I tried in 1997 and 2000 to have the ordinance amended to modify or eliminate Chevron's alternative tax, but I was unable to get the support of a City Council majority.

Unfortunately, a change in the tax formula will now take a 67% vote of the people, since proposition 218 was enacted since the last adjustment was made to the utility user tax by the City Council in 1994.

For those who may be interested in more detailed information about the history of the utility user tax, how the alternate tax is calculated, the evidence that Chevron is receiving a tax break denied to all other taxpayers, and the efforts made to change this since 1994 can download the attached files.

Consumer Price Index data for gas and electricity can be obtained from the Internet at http://www.bls.gov/data/ , then clicking on CPI-All Urban Consumers (Current Series). Select the location and type of index to be generated.

Published Wednesday, November 21, 2001
Chevron may lose utility tax perk

RICHMOND -- Faced with an increasingly dismal short-term economic outlook, city leaders may soon eliminate a controversial tax perk enjoyed by Chevron.

Under an ordinance passed in 1994, the company pays a flat rate on its utility users tax, which applies to gas, electricity and video and telecommunications services. Critics of the ordinance have long argued it exempts Chevron from paying the city millions in tax revenue.

Chevron has maintained that the arrangement works out financially for Richmond and allows the company to protect trade secrets that could be revealed through its utility bills.

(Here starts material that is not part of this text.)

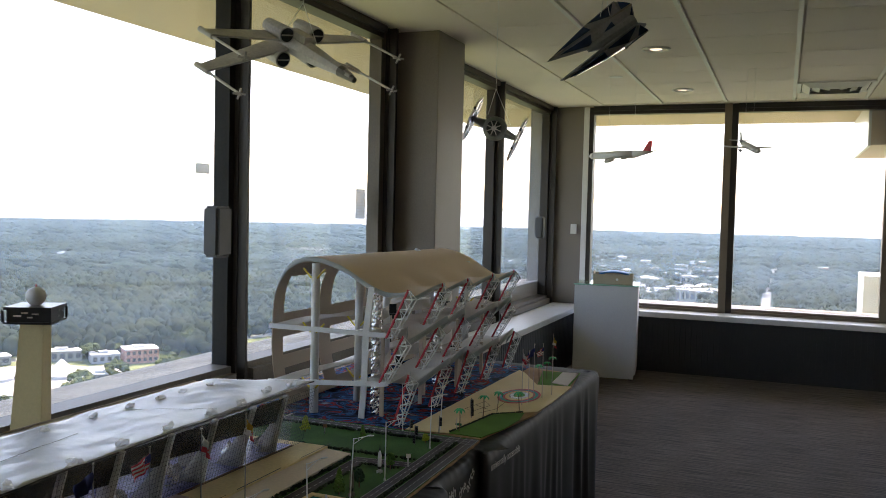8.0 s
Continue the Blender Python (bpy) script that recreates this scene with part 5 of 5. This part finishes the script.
# arena
arena = thing("arena_model", "open model arena with cream wave canopy and red-white trusses", "model building", at=(-1.4, 3.35, 0.759))


def ap(name, material, fn, label="", smooth=False):
    return room_piece(name, material, arena, fn, label, smooth)


AY0, AY1 = 2.755, 4.06
ROWS = [2.690, 3.010, 3.290, 3.610, 3.930]
PROFILE = [(-1.735, 1.068), (-1.730, 1.178), (-1.704, 1.25), (-1.655, 1.306), (-1.568, 1.331), (-1.442, 1.300), (-1.341, 1.238), (-1.275, 1.200), (-1.215, 1.192)]


def along(profile, s):
    """A point of a polyline profile, smoothed, s in 0..1."""
    k = s * (len(profile) - 1)
    i = min(int(k), len(profile) - 2)
    f = k - i
    p = [Vector((*profile[max(0, min(len(profile) - 1, j))], 0)) for j in (i - 1, i, i + 1, i + 2)]
    return 0.5 * ((2 * p[1]) + (p[2] - p[0]) * f + (2 * p[0] - 5 * p[1] + 4 * p[2] - p[3]) * f * f + (3 * p[1] - p[0] - 3 * p[2] + p[3]) * f ** 3)


def wave(y):
    """1 at a truss, 0 halfway between two."""
    d = min(abs(y - r) for r in ROWS)
    return max(0.0, math.cos(min(1.0, d / 0.16) * math.pi / 2)) ** 1.6


def canopy(u, v):
    y = AY0 + (AY1 - AY0) * u
    s = along(PROFILE, v)
    lift = max(0.0, (v - 0.62) / 0.38) ** 2 * wave(y)
    return Vector((s.x + 0.060 * lift, y + 0.02 * max(0, v - 0.5), s.y + 0.048 * lift - 0.012 * u * math.sin(v * 2.5)))


ap("canopy", M["canopy"], lambda bm: grid(bm, 60, 34, lambda u, v: canopy(u, 0.36 + 0.64 * v), 0.0025), "cream curved card canopy", True)
ap("canopy_edge", M["card_grey"], lambda bm: grid(bm, 2, 40, lambda u, v: canopy(0, v) + Vector((0, -0.003, 0.004 - 0.018 * u)), 0.002), "grey corrugated near edge", True)
ap("canopy_edge", M["card_grey"], lambda bm: grid(bm, 70, 2, lambda u, v: canopy(u, 1) + Vector((0.002, 0, 0.003 - 0.016 * v)), 0.002), "grey corrugated front edge", True)
ap("canopy_roll", M["roof_bit"], lambda bm: crumple(bm, (-1.655, 2.775, 1.312), 0.02, 0.012, 0.010, 5), "crumpled white tape")
ap("canopy_roll", M["roof_bit"], lambda bm: crumple(bm, (-1.560, 3.70, 1.325), 0.02, 0.02, 0.012, 6), "crumpled white tape")

BACK = [(-1.690, 0.760), (-1.722, 0.86), (-1.737, 0.96), (-1.737, 1.068), (-1.730, 1.178), (-1.704, 1.25), (-1.655, 1.306)]


def back_wall(bm):
    """Card wall curving up into the canopy, cut out between its ribs and bands."""
    nu, nv = 53, 36
    pts = {}

    def at(i, j):
        if (i, j) not in pts:
            p = along(BACK, j / nv)
            pts[i, j] = bm.verts.new((p.x, AY0 + (AY1 - AY0) * i / nu, p.y))
        return pts[i, j]
    fs = []
    for i in range(nu):
        y = AY0 + (AY1 - AY0) * (i + 0.5) / nu
        for j in range(nv):
            z = along(BACK, (j + 0.5) / nv).y
            bay = any(a < y < b for a, b in ((2.83, 3.10), (3.19, 3.44), (3.53, 3.78), (3.87, 4.01)))
            gap = any(a < z < b for a, b in ((0.80, 0.885), (0.935, 1.02), (1.10, 1.255)))
            if not (bay and gap):
                fs.append(bm.faces.new((at(i, j), at(i + 1, j), at(i + 1, j + 1), at(i, j + 1))))
    bm.normal_update()
    bmesh.ops.solidify(bm, geom=fs, thickness=0.003)


ap("back_wall", M["beige_card"], back_wall, "beige card wall with openings, curving into the canopy")


def deck(z0, z1, zt, xt):
    def fn(u, v):
        y = AY0 - 0.03 + (AY1 - AY0 + 0.03) * u
        x = -1.72 + (xt + 1.72) * v + 0.02 * math.sin(y * 9) - 0.080 * max(0, (v - 0.72) / 0.28) * (1 - wave(y))
        z = z0 + (z1 - z0) * v + (zt - z1) * max(0, (v - 0.80) / 0.2) ** 2 * wave(y) - 0.036 * max(0, (v - 0.7) / 0.3) * (1 - wave(y))
        return Vector((x, y, z))
    return fn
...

At a study session Tuesday night, Gary Bell, chairman of the city's standing Finance & Economic Development Committee, announced a projected budget deficit of $4.6 million for fiscal year 2002-03. The city's Financial Services Agency projected a $2.4 million surplus for the same period in June.

With federal grants decreasing and city revenue sources drying up, the time could be right to re-evaluate Chevron's tax payments, Bell said.